Below are the records; pull every line that includes "shutter".

====

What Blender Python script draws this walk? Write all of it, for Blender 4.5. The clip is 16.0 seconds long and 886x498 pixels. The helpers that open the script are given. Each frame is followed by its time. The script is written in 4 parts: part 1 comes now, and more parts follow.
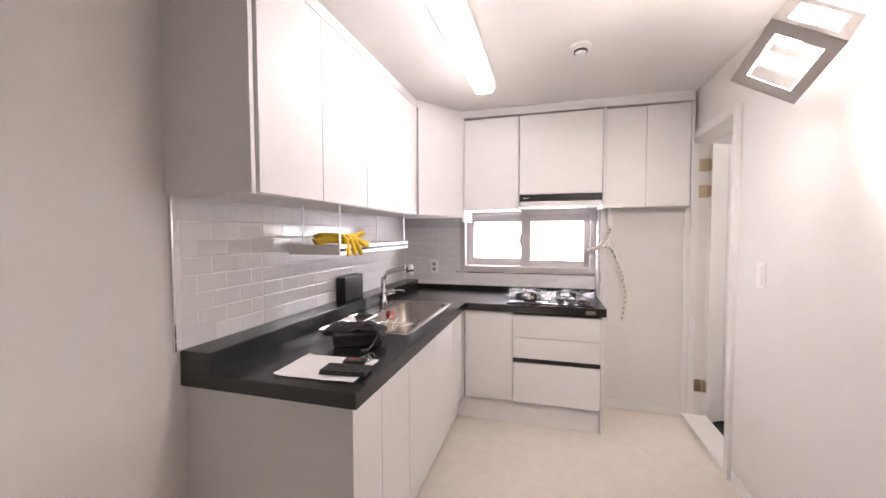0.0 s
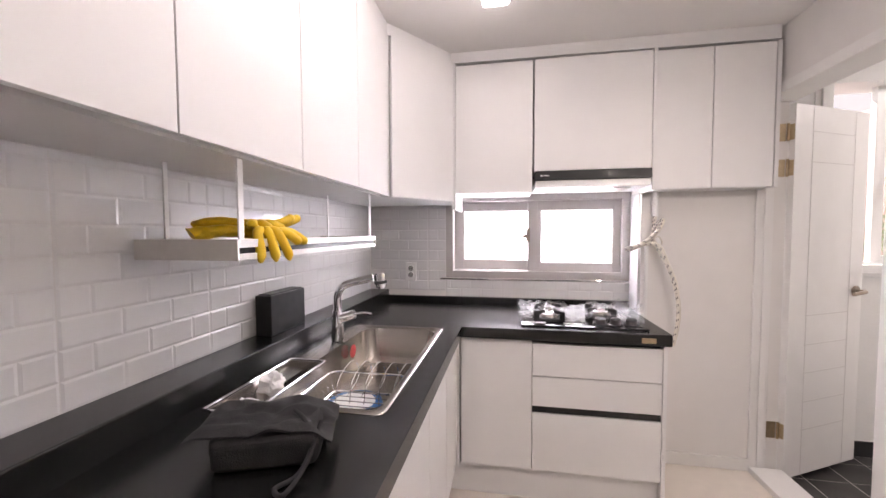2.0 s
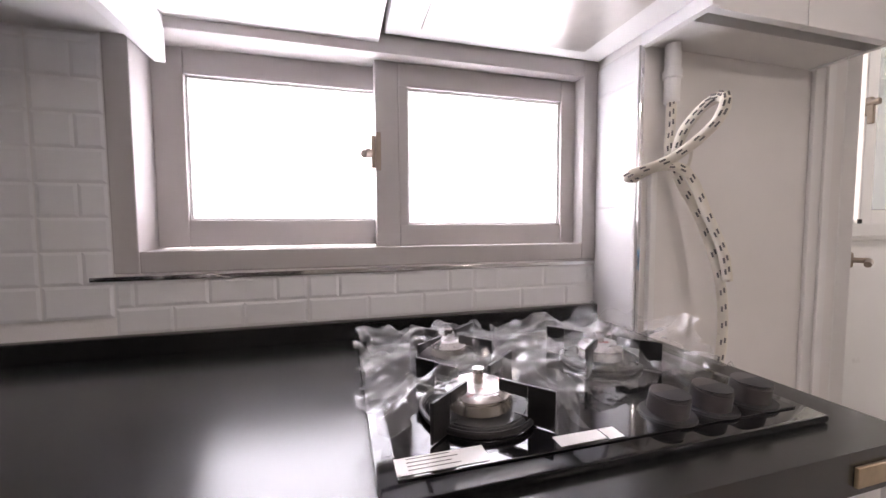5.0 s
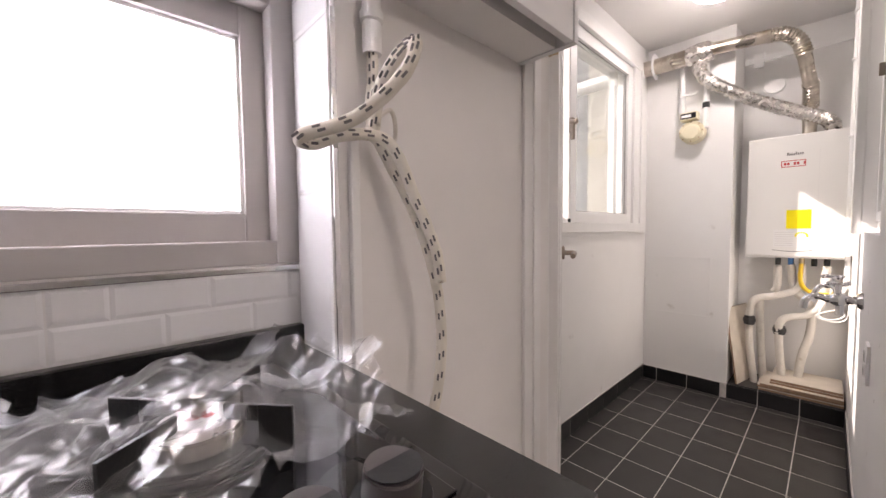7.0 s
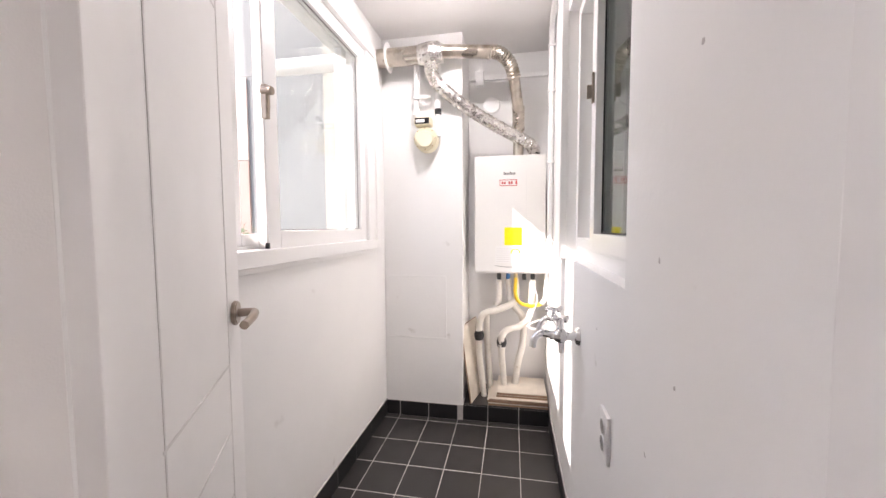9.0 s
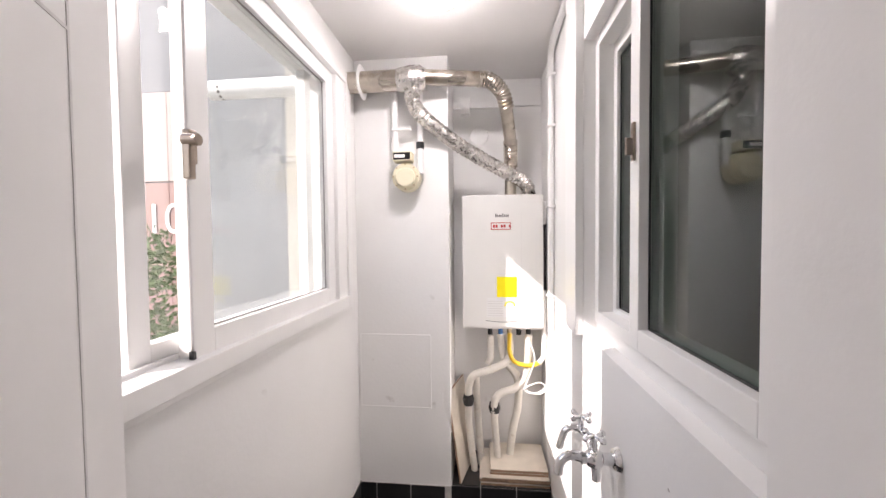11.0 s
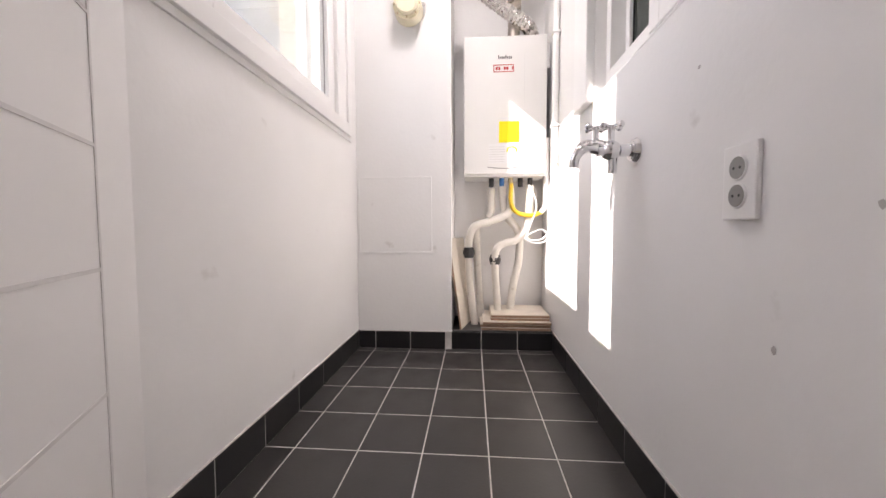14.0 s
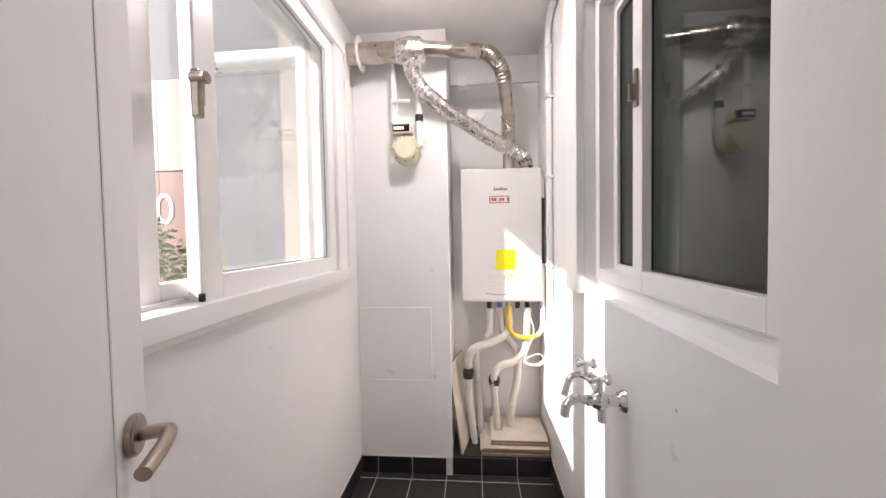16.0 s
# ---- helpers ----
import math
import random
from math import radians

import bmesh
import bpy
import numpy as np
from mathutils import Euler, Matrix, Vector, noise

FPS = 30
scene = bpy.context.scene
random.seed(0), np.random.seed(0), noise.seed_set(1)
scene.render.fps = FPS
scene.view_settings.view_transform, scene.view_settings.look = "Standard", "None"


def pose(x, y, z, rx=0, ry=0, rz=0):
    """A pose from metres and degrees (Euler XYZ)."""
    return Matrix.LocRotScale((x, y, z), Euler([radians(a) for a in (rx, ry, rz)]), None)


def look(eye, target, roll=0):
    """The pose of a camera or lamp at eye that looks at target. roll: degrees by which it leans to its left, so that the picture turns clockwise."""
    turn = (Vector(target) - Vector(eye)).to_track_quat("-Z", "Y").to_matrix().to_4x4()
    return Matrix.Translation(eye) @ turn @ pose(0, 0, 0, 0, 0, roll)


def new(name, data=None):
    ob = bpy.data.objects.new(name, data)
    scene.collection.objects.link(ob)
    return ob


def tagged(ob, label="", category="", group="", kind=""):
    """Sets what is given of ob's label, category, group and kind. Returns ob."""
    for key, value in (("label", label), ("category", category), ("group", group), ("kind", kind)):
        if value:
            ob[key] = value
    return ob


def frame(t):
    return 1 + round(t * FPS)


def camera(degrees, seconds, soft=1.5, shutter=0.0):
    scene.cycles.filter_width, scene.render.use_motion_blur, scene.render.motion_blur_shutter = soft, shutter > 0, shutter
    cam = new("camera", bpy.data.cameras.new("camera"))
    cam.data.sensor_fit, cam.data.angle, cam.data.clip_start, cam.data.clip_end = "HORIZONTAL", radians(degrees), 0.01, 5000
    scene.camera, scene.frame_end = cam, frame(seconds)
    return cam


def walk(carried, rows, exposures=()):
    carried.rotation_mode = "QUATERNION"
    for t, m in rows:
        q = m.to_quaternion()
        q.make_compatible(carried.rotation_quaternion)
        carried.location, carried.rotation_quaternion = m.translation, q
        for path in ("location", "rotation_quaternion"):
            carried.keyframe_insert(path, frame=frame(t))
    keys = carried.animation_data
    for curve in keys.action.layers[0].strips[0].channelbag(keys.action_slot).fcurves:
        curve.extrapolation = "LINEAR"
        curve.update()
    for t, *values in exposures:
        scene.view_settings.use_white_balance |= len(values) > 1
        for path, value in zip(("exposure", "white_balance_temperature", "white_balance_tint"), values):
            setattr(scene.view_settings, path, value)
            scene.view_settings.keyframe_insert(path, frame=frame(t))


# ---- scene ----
cam = camera(100.4, 16.0)
PATH = [
    (0, (1.18, -3.231, 1.352), (0.634, -1.309, 1.268), -0.2),
    (0.5, (1.016, -3.096, 1.329), (0.485, -1.169, 1.254), -0.1),
    (1, (0.929, -2.934, 1.314), (0.425, -1.0, 1.232), -0.2),
    (1.5, (0.869, -2.668, 1.329), (0.43, -0.719, 1.238), -0.3),
    (2, (0.837, -2.422, 1.314), (0.484, -0.455, 1.225), -0.2),
    (2.5, (0.777, -2.143, 1.315), (0.584, -0.154, 1.22), -0.2),
    (3, (0.781, -1.86, 1.295), (0.743, 0.137, 1.194), -0.4),
    (3.2, (0.794, -1.736, 1.3), (0.799, 0.261, 1.192), -0.4),
    (5.3, (0.887, -0.866, 1.081), (1.548, 1.017, 0.962), -0.3),
    (5.5, (0.902, -0.849, 1.067), (1.657, 0.999, 0.952), -0.3),
    (6, (0.967, -0.836, 1.055), (1.913, 0.923, 0.948), -0.2),
    (6.5, (1.07, -0.819, 1.076), (2.224, 0.811, 0.969), -0.3),
    (7, (1.246, -0.783, 1.083), (2.624, 0.663, 0.979), -0.6),
    (7.5, (1.422, -0.735, 1.074), (3.022, 0.46, 0.963), -0.6),
    (8, (1.554, -0.685, 1.093), (3.347, 0.191, 0.971), -0.3),
    (8.5, (1.732, -0.647, 1.134), (3.647, -0.084, 1.009), -0.1),
    (9, (1.97, -0.642, 1.188), (3.931, -0.273, 1.068), -0.3),
    (9.5, (2.153, -0.64, 1.283), (4.125, -0.325, 1.179), -0.5),
    (9.7, (2.182, -0.627, 1.347), (4.158, -0.329, 1.253), -0.5),
    (11.8, (2.34, -0.461, 1.409), (4.331, -0.28, 1.333), -0.8),
    (12, (2.348, -0.453, 1.298), (4.339, -0.275, 1.215), -0.9),
    (12.5, (2.342, -0.447, 1.008), (4.333, -0.275, 0.917), -0.6),
    (13, (2.334, -0.46, 0.813), (4.323, -0.285, 0.708), -0.5),
    (13.5, (2.317, -0.458, 0.686), (4.307, -0.294, 0.58), -0.2),
    (14, (2.296, -0.448, 0.595), (4.286, -0.288, 0.487), -0.2),
    (14.5, (2.316, -0.458, 0.652), (4.307, -0.293, 0.546), -0.4),
    (15, (2.341, -0.466, 0.942), (4.331, -0.281, 0.852), -0.7),
    (15.5, (2.301, -0.468, 1.185), (4.292, -0.296, 1.111), -0.9),
    (16, (2.272, -0.469, 1.264), (4.264, -0.302, 1.195), -1.0),
]
EXPOSURES = [(0.0, 1.4, 6950, 19), (2.0, 1.25, 6950, 20), (3.2, 1.05, 6950, 20), (5.5, 0.65, 7000, 20), (7.0, 0.7, 7050, 20), (8.0, 0.85, 6900, 19), (8.5, 1.0, 6750, 18), (9.0, 1.22, 6650, 18), (9.5, 1.08, 6650, 18), (12.0, 0.85, 6650, 18), (13.0, 1.05, 6700, 18), (14.0, 1.12, 6700, 19), (15.0, 1.02, 6700, 18), (16.0, 0.8, 6700, 18)]
walk(cam, [(t, look(eye, target, roll)) for t, eye, target, roll in PATH], EXPOSURES)

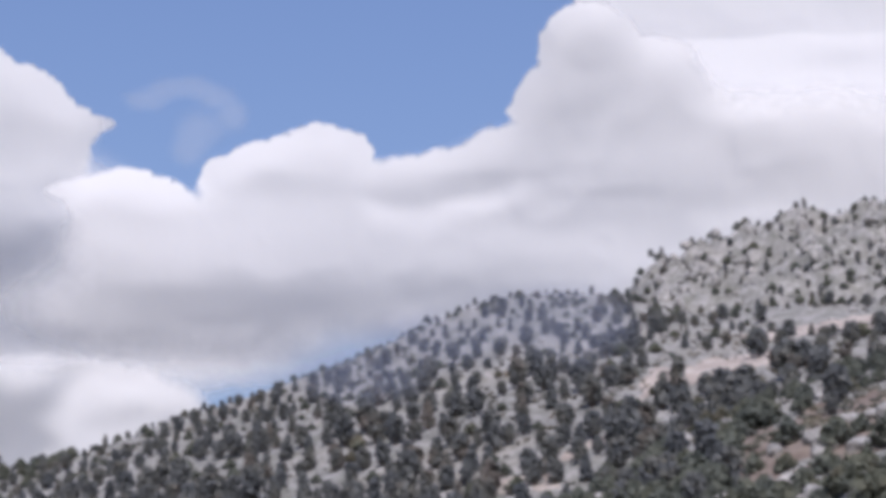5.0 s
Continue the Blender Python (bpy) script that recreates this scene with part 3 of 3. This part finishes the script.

====

*Response to the exercise*
def camera(degrees, seconds, soft=1.5, shutter=0.0):
    scene.cycles.filter_width, scene.render.use_motion_blur, scene.render.motion_blur_shutter = soft, shutter > 0, shutter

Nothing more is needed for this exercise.